● **EXERCISE BRIEF**
Find the string "seconds" in the data, then copy every line where it is found.

━━━ DATA SECTION

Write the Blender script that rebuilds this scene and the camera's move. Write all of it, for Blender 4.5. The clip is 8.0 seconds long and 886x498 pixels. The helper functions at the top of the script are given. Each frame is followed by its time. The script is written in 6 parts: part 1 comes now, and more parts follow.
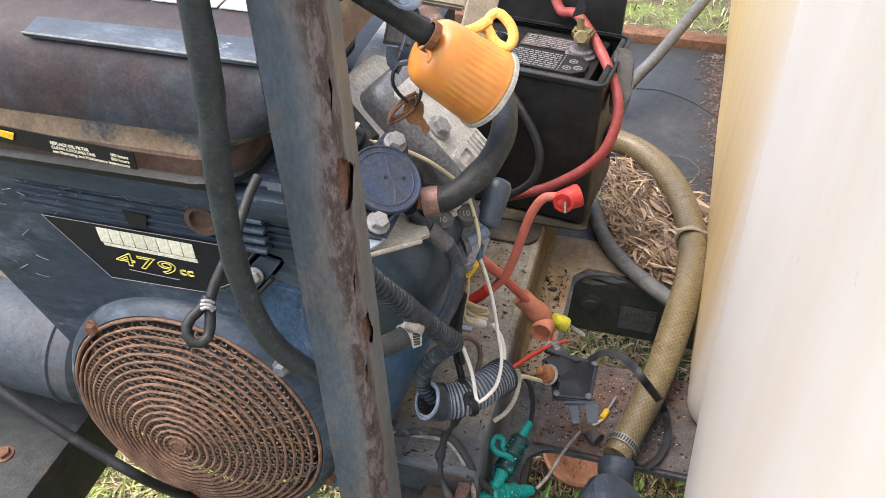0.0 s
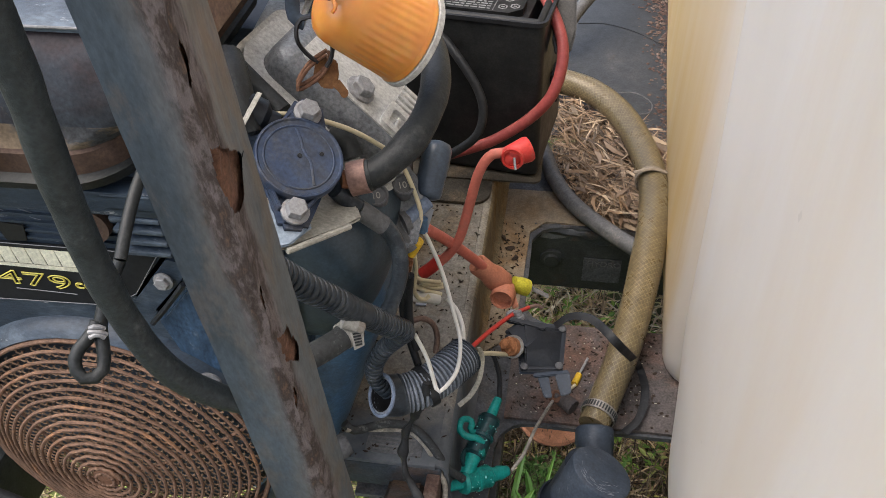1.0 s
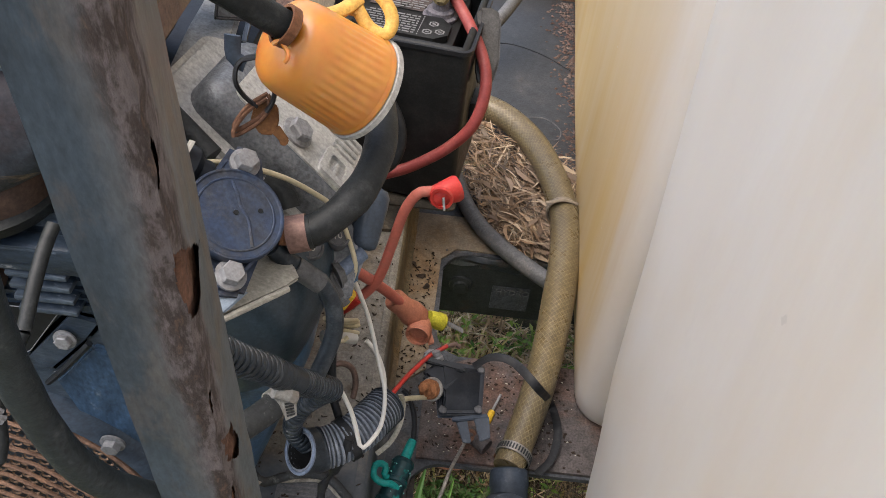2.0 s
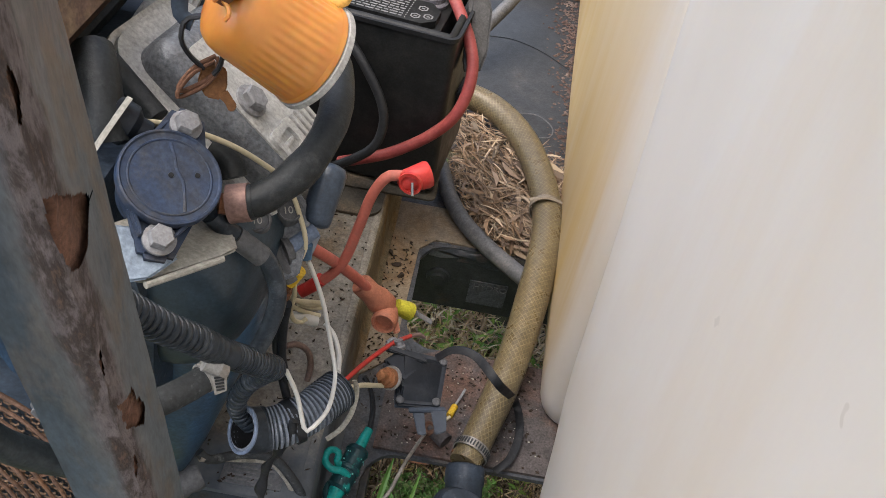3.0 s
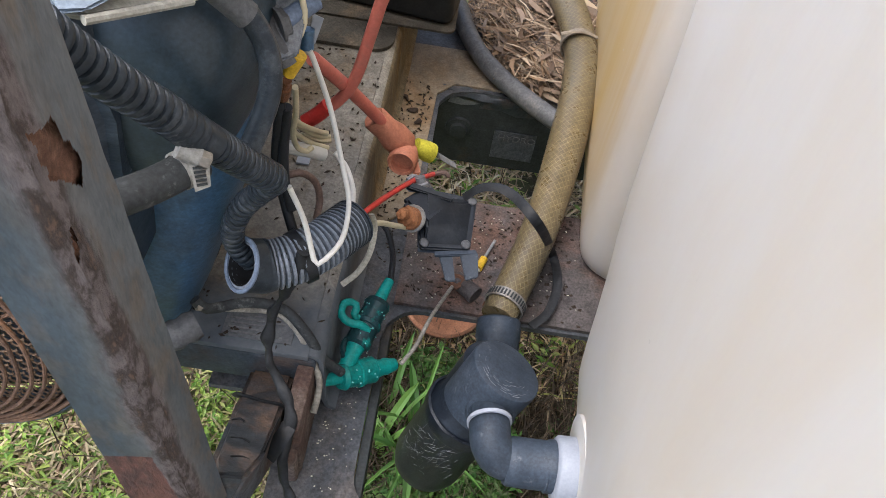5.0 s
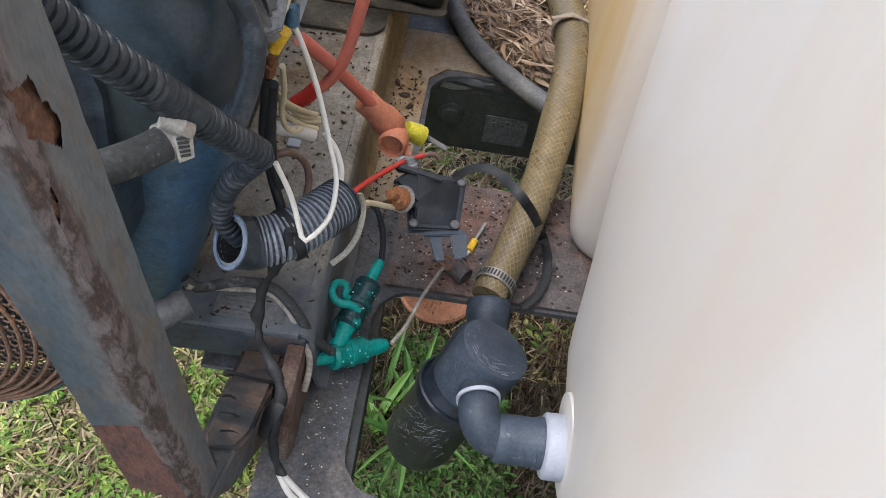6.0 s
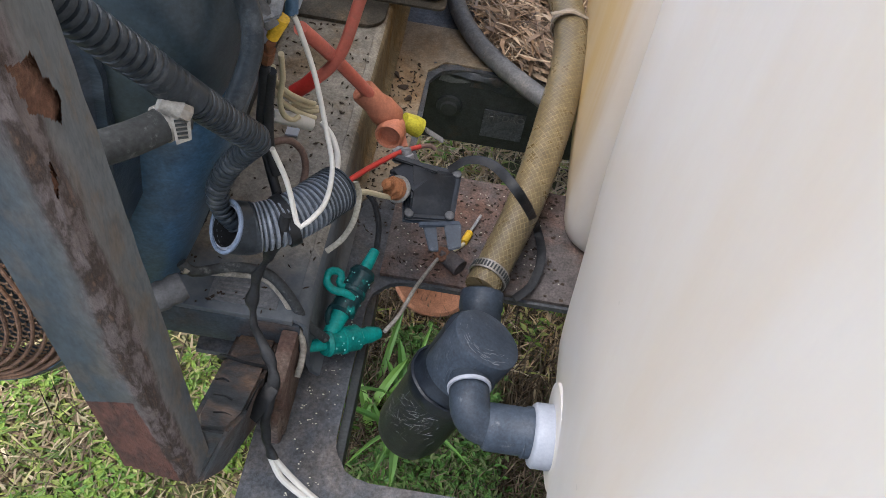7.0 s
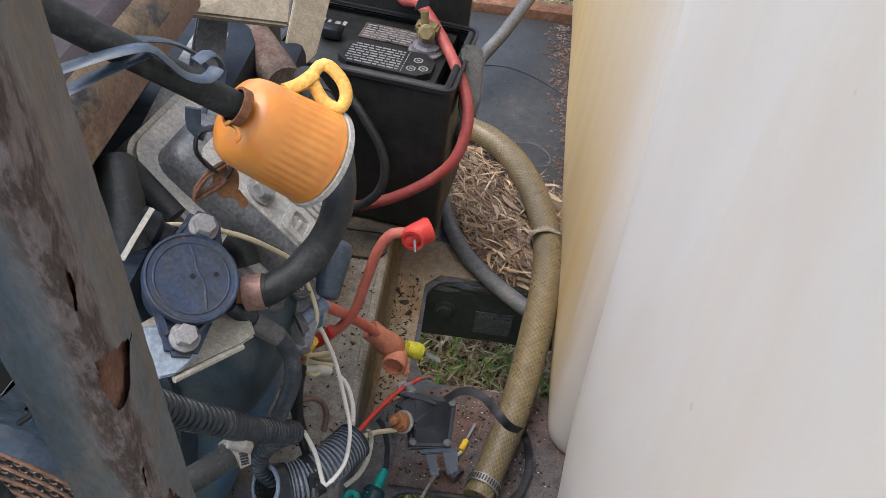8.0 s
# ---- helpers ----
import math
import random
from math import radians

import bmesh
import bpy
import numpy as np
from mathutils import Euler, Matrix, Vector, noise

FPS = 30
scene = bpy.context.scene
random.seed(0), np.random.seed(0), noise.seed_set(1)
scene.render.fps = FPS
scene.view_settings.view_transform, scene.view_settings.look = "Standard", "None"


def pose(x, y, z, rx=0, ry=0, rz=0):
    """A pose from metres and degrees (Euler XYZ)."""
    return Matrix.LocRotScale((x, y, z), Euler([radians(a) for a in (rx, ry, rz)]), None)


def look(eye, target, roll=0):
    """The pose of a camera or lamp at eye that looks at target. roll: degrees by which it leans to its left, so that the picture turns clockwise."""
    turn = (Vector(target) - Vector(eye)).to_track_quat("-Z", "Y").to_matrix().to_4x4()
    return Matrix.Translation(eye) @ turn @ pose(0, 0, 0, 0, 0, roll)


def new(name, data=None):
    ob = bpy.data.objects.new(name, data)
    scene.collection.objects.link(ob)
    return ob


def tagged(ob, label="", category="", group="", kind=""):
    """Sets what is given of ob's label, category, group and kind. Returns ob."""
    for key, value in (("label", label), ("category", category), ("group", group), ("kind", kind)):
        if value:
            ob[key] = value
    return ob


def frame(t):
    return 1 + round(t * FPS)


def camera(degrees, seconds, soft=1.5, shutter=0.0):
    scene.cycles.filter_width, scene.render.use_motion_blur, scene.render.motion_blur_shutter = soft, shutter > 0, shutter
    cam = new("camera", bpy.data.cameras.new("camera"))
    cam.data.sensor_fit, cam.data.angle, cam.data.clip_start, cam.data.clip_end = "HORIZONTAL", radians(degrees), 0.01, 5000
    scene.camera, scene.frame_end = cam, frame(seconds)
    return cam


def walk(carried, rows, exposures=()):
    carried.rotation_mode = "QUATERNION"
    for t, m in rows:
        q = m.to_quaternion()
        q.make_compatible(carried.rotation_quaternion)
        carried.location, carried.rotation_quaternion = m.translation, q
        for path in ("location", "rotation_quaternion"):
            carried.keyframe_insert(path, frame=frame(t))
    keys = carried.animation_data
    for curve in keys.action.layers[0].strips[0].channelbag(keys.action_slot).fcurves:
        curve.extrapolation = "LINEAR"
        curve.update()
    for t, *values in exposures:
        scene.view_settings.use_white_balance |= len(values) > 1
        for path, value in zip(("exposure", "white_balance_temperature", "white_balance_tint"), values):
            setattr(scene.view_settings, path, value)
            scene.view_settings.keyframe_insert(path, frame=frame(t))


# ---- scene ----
cam = camera(57.9, 8.0, soft=0.45)
EXPOSURES = [(0.0, 1.80, 6450, 11), (0.2, 1.16, 6450, 10), (1.0, 1.28, 6480, 10), (1.7, 1.17, 6500, 11), (2.8, 1.25, 6350, 10), (3.0, 1.27, 6350, 10), (3.5, 1.48, 6300, 10), (4.0, 1.96, 6250, 10), (4.5, 1.62, 6150, 10), (6.0, 1.60, 6050, 10), (6.5, 1.56, 6030, 10), (7.0, 1.52, 6030, 10), (7.5, 1.63, 6100, 10), (8.0, 1.24, 6100, 10)]
PATH = [
    (0, (-0.0097, 0.0201, 1.279), (-0.4024, 1.5073, 0.0), 0.1),
    (0.5, (0.0179, 0.0402, 1.251), (-0.3381, 1.466, -0.105), -0.2),
    (1, (-0.0146, 0.0976, 1.238), (-0.2899, 1.5281, -0.133), -2.9),
    (1.5, (-0.0643, 0.1347, 1.229), (-0.0714, 1.5783, -0.155), 5.9),
    (1.7, (-0.0666, 0.1393, 1.243), (-0.0479, 1.5911, -0.132), 6.5),
    (2.8, (-0.0292, 0.1538, 1.246), (-0.0094, 1.6131, -0.122), 10.3),
    (3, (-0.027, 0.1534, 1.232), (-0.0109, 1.6034, -0.145), 10.8),
    (3.5, (-0.0352, 0.1718, 1.176), (-0.0037, 1.5213, -0.3), 10.6),
    (4, (-0.047, 0.1769, 1.113), (-0.0247, 1.4885, -0.397), 9.9),
    (4.5, (-0.0388, 0.1812, 1.11), (-0.0111, 1.4695, -0.419), 10.0),
    (6, (-0.0198, 0.1688, 1.108), (0.0159, 1.4282, -0.445), 9.9),
    (6.5, (-0.017, 0.1624, 1.106), (0.0182, 1.4164, -0.451), 10.1),
    (7, (-0.0155, 0.1607, 1.111), (0.0253, 1.4131, -0.447), 11.2),
    (7.3, (-0.023, 0.169, 1.156), (0.0064, 1.4401, -0.388), 10.6),
    (7.5, (-0.0311, 0.1719, 1.196), (-0.0113, 1.4964, -0.303), 10.0),
    (7.7, (-0.0332, 0.1683, 1.257), (-0.0266, 1.5555, -0.184), 8.4),
    (8, (-0.0293, 0.1579, 1.291), (-0.0343, 1.6094, -0.084), 7.6),
]
walk(cam, [(t, look(eye, target, roll)) for t, eye, target, roll in PATH], EXPOSURES)

SKY, SUN = 0.15, 1.5

# ---- light ----
world = bpy.data.worlds.new("sky")
scene.world = world
world.use_nodes = True
_n = world.node_tree.nodes
_sky = _n.new("ShaderNodeTexSky")
_sky.sky_type = "NISHITA"
_sky.sun_disc = False
_sky.sun_elevation, _sky.sun_rotation = radians(66), radians(-100)
_sky.air_density, _sky.dust_density, _sky.ozone_density = 1.0, 4.0, 1.0
_n["Background"].inputs["Strength"].default_value = SKY
world.node_tree.links.new(_sky.outputs[0], _n["Background"].inputs[0])
sun = new("sun", bpy.data.lights.new("sun", "SUN"))
sun.data.energy, sun.data.angle, sun.data.color = SUN, radians(75), (1.0, 0.95, 0.88)
sun.matrix_world = look((-1.2, -0.1, 2.6), (0, 0.4, 0))


# ---- materials ----
def nodes_of(name):
    m = bpy.data.materials.new(name)
    m.use_nodes = True
    return m, m.node_tree.nodes, m.node_tree.links, m.node_tree.nodes["Principled BSDF"]


def ramp(ns, ls, src, lo, hi, a=(0, 0, 0, 1), b=(1, 1, 1, 1)):
    r = ns.new("ShaderNodeValToRGB")
    r.color_ramp.elements[0].position, r.color_ramp.elements[1].position = lo, hi
    r.color_ramp.elements[0].color, r.color_ramp.elements[1].color = a, b
    ls.new(src, r.inputs[0])
    return r.outputs[0]


def noise_of(ns, ls, co, scale, detail=5.0, rough=0.6, dist=0.0):
    n = ns.new("ShaderNodeTexNoise")
    n.inputs["Scale"].default_value, n.inputs["Detail"].default_value = scale, detail
    n.inputs["Roughness"].default_value, n.inputs["Distortion"].default_value = rough, dist
    ls.new(co, n.inputs["Vector"])
    return n.outputs["Fac"]


def mixed(ns, ls, fac, a, b):
    m = ns.new("ShaderNodeMix")
    m.data_type = "RGBA"
    for sock, v in ((m.inputs[0], fac), (m.inputs[6], a), (m.inputs[7], b)):
        if isinstance(v, (tuple, list)):
            sock.default_value = (*v[:3], 1)
        elif isinstance(v, (int, float)):
            sock.default_value = v
        else:
            ls.new(v, sock)
    return m.outputs[2]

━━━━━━

● **RESULT BELOW**
Write the Blender script that rebuilds this scene and the camera's move. Write all of it, for Blender 4.5. The clip is 8.0 seconds long and 886x498 pixels. The helper functions at the top of the script are given. Each frame is followed by its time. The script is written in 6 parts: part 1 comes now, and more parts follow.
def camera(degrees, seconds, soft=1.5, shutter=0.0):
    scene.camera, scene.frame_end = cam, frame(seconds)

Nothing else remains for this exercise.